L’homo economicus apparaît alors comme une fiction pratique pour les sciences économiques. L’économiste David Cayla résume parfaitement le problème. « Alors que les autres sciences sociales proposent des modèles essentiellement descriptifs et spécifiques aux sociétés étudiées, la plupart des économistes entendent construire une modélisation généralisable, susceptible de permettre des prévisions et d’aboutir à des recommandations politiques. Or, cette quête implique d’énormes simplifications. Elle contraint notamment à faire abstraction de tout l’environnement socioculturel des phénomènes étudiés ».[8] Une approche pluridisciplinaire de la question, intégrant en particulier l’anthropologie, la sociologie et la psychologie, permet de renouer avec la complexité d’homo sapiens sapiens que quelques siècles de capitalisme et d’individualisme croissant n’ont pas encore complètement réduit en froide machine à calculer.
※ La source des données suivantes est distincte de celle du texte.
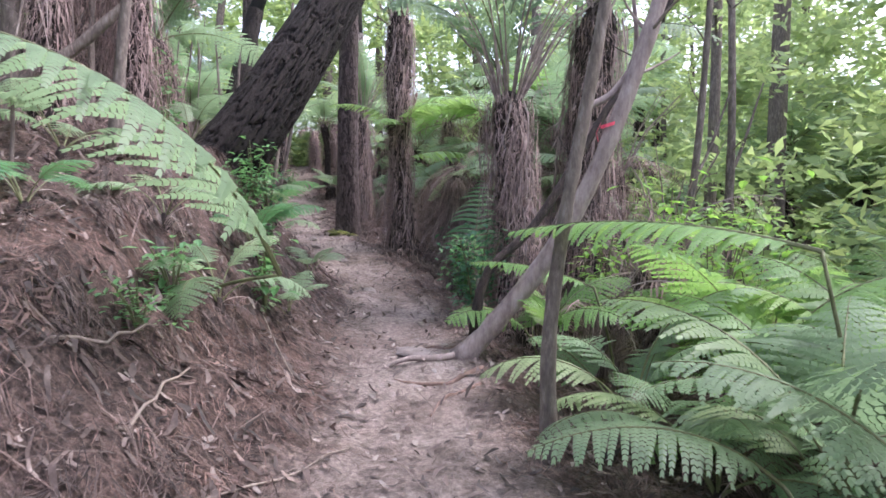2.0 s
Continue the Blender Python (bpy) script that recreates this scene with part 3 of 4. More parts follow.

Car notre nature profonde, ce n’est pas l’appât du gain, mais bien « l’appât du don », pour reprendre l’expression du sociologue québécois Jacques T. Godbout, cette pulsion qui nous pousse à donner et à recevoir.

Manager par le don ?

Le management moderne, gouverné par une rationalité instrumentale que vient amortir le recours à des pratiques de développement personnel psychologisantes, peut se nourrir de cette approche anthropologique en intégrant cette idée aussi simple que fondamentale. Le dernier ouvrage d’Alain Caillé et Jean-Edouard Grésy[9] nous y invite avec beaucoup d’humour. Le cycle du don, pour ceux qui s’y adonnent, peut constituer la véritable source de la coopération efficace, de la confiance et de la reconnaissance. Les blocages relationnels sont décryptés à la lumière de cette nouvelle — et immémoriale — grille de lecture. « Ainsi, nous demandons trop (nous sommes exigeants) ou trop peu (nous sommes timides) ; nous donnons trop (nous sommes grandioses) ou trop peu (nous sommes calculateurs) ; nous n’acceptons pas de recevoir (nous sommes blasés) ou surestimons toujours ce qu’on nous donne (nous sommes extasiés) ; nous ne savons pas rendre (nous sommes ingrats) ou ne supportons pas d’être en dette (nous sommes tourmentés) », affirment les auteurs, désireux de montrer la mécanique de la donativité, cette capacité à vivre harmonieusement, en toute fluidité, le cycle du don : bien donner, accepter et reconnaître les dons qui nous sont faits, donner « à due proportion, en temps et en heure ». Plus que l’égoïsme, cette générosité bien comprise se révèle la clé de l’efficacité.

 

[1] A. Smith, Recherches sur la nature et les causes de la richesse des nations, Economica, 2000.

[2] Prix de la Banque de Suède en sciences économiques en mémoire d’Alfred Nobel.

[3] Terme utilisé pour désigner l’homme qui montre une rationalité dans ses calculs économiques lors de ses prises de décision.

[4] M. Mauss, Essai sur le don : Forme et raison de l’échange dans les sociétés archaïque, PUF, 2007.

[5] R. Leakey, Les origines de l’homme, Flammarion, 1998.

[6] R. H. Frank, R. H., Passions within Reason. The Strategic Role of the Emotions, New York, W. W. Norton & Company, 1988.

[7] E. Durkheim, De la division du travail social, Paris, PUF, 1967.

[8] Article de D. Cayla sur le Blog des Economistes Atterrés de Médiapart et daté du 12 octobre 2018.

[9] A. Caillé et J.-E. Grésy, Œil pour Œil, don pour don. La psychologie revisitée, Editions Desclée de Brouwer, 2018.